Pourtant, le nouveau mandat de l’Assemblée générale est loin d’être une panacée. Le fait que la proposition ait été adoptée sans objection peut en fait mettre en évidence sa principale faiblesse – qu’elle ne gênera pas de manière significative le P5.

Le veto P5 est utilisé de manière manifeste lorsqu’une main est levée, mais il est utilisé plus fréquemment d’une manière que nous ne pouvons pas voir. La plupart des résolutions vouées à un veto ne sont tout simplement pas portées devant le Conseil de sécurité – en effet, l’émission formelle d’un veto est essentiellement théâtrale.

Aucun veto n’a jamais été une surprise. Ceux qui ont présenté une résolution au Conseil de sécurité en sachant qu’elle fera l’objet d’un veto l’ont fait pour embarrasser l’un des P5. Le nouveau mandat de l’Assemblée générale n’influencera en rien les réunions en coulisses qui précèdent tous les débats du Conseil de sécurité.

Mais cela servira-t-il au moins comme un nouveau moyen par lequel le P5 peut être « honteux » ? Il est certainement vrai que les États – même le P5 – n’apprécient pas d’être publiquement qualifiés de « sans cœur » ou d’« agresseurs ». La réticence persistante du P5 à déléguer plus de pouvoir de contrôle à l’Assemblée générale est la preuve de cette aversion pour l’examen public.

Pourtant, nous ne devrions pas exagérer cela. Chaque fois qu’un veto a été émis, le membre du P5 a publié une déclaration explicative. Bien que ces justifications aient parfois mis à rude épreuve la crédulité, chacun des P5 a certainement démontré à la fois une capacité à défendre publiquement son droit de veto et une volonté d’encourir la condamnation des autres qui a souvent suivi.

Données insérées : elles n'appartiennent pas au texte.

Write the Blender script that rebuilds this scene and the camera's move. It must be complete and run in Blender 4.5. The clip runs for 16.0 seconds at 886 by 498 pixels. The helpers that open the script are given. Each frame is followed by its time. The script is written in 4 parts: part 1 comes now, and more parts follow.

Bref, les P5 ne font pas facilement honte. La nouvelle disposition ne donne pas à l’Assemblée générale le pouvoir de censurer le Conseil de sécurité. Ainsi, bien qu’il s’agisse d’un pas dans la bonne direction, il s’agit d’un très petit pas et peu de changements significatifs devraient être attendus à court et à moyen terme.